Distortion of distances in nilpotent Lie groups (Q1416509)

Let \(G\) be a connected nilpotent Lie group and \(e\) its unit element. Let \(\Omega\) be a compact symmetric neighborhood of \(e\), and \(\Omega= \{e\}\), \(\Omega^1= \Omega,\dots, \Omega^n= \Omega\cdot\Omega\cdots\Omega\) (\(n\) times). For \(g\in G\), put \(| g|_G=| g|= \inf\{n,g\in\Omega^n\}\) and \[ d(g,h)= d(e,g^{-1}h)=| g^{-1} h|_G\quad (g, h\in G). \] This defines on \(G\) a left invariant distance, and if we take another \(\Omega'\), then we get a new distance equivalent to \(d\). The author first gives an estimate of \(| g|_G\) in terms of the canonical coordinates of second kind in \(G\). He next considers a connected subgroup \(H\) of \(G\) and, using his first result, proves that \(| h|_H\) \((h\in H)\) is bounded by a polynomial function of \(| h|_G\). The degree of this polynomial turns out to be the nilpotency rank of \(G\).
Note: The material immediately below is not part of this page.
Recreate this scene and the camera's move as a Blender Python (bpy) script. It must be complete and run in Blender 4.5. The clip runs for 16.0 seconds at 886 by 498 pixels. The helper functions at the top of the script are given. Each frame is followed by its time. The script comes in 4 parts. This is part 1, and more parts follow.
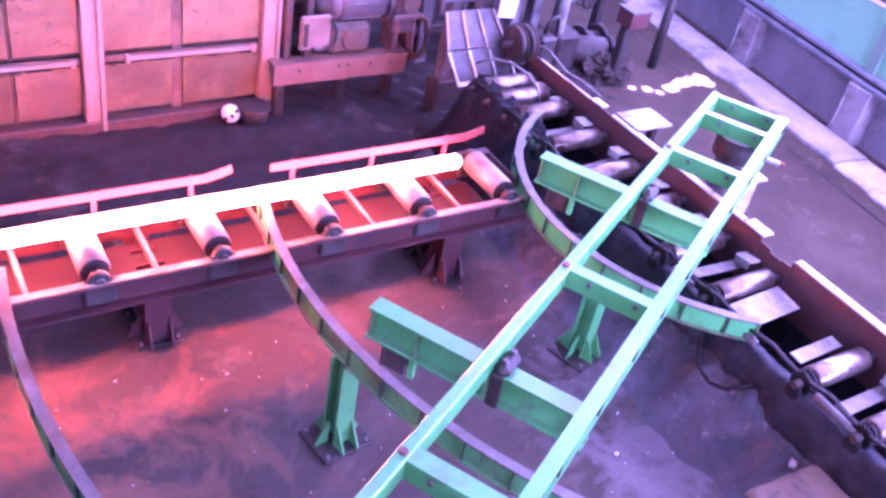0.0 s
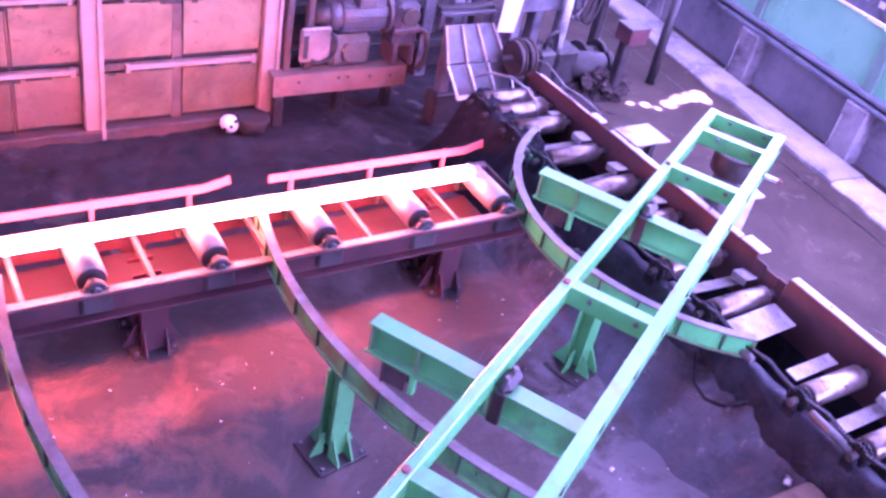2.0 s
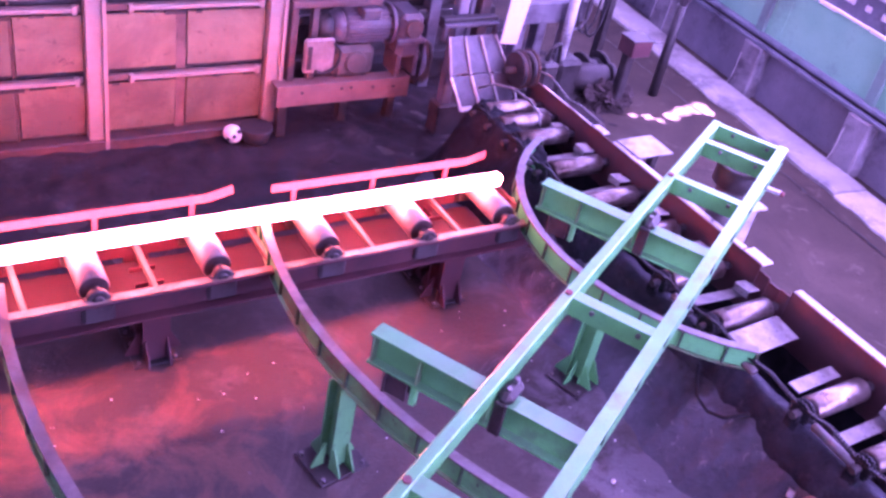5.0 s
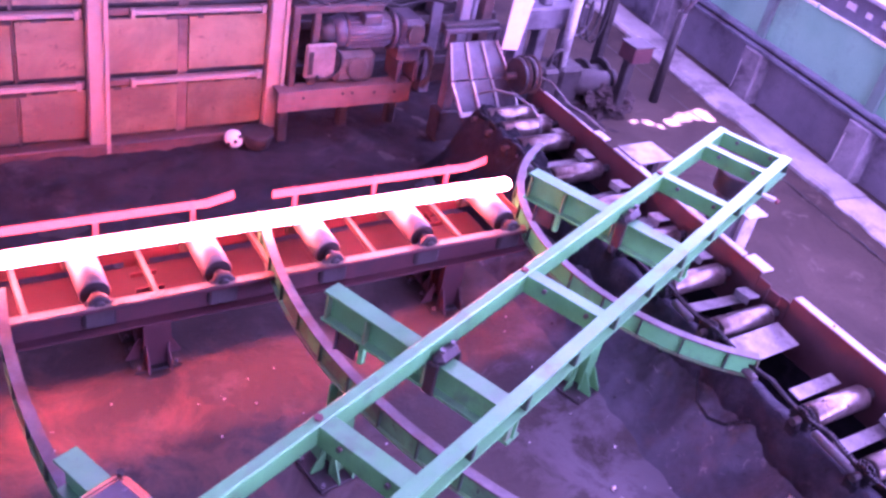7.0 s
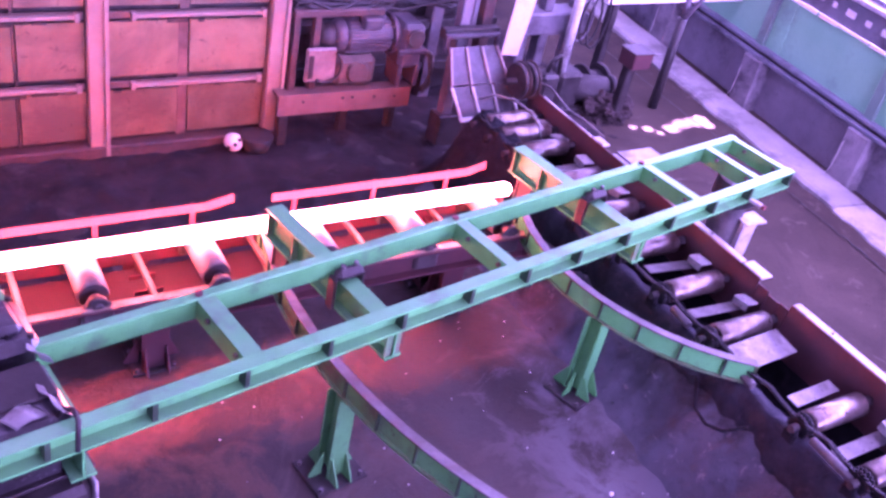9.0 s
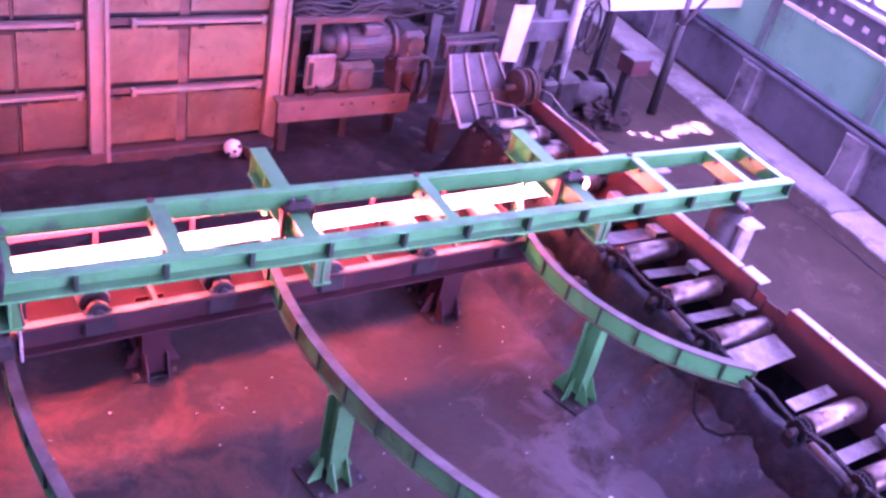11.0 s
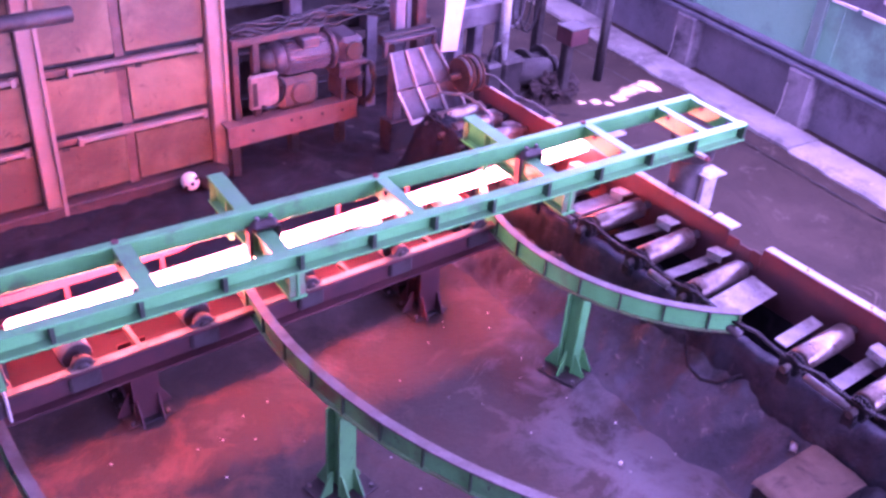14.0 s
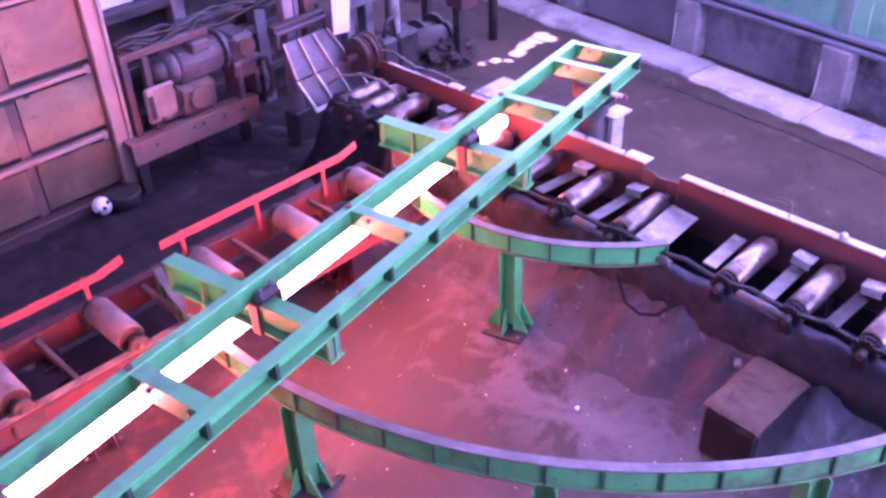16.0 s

When \(H\) is a one-parameter subgroup of \(G\), the main results of this paper had been announced by \textit{M. Gromov} [Asymptotic invariants of infinite groups, Geometric Group Theory, Vol. 2 (London Mathematical Society, Lecture Note Series 182, University Press, Cambridge) (1993; Zbl 0841.20039)].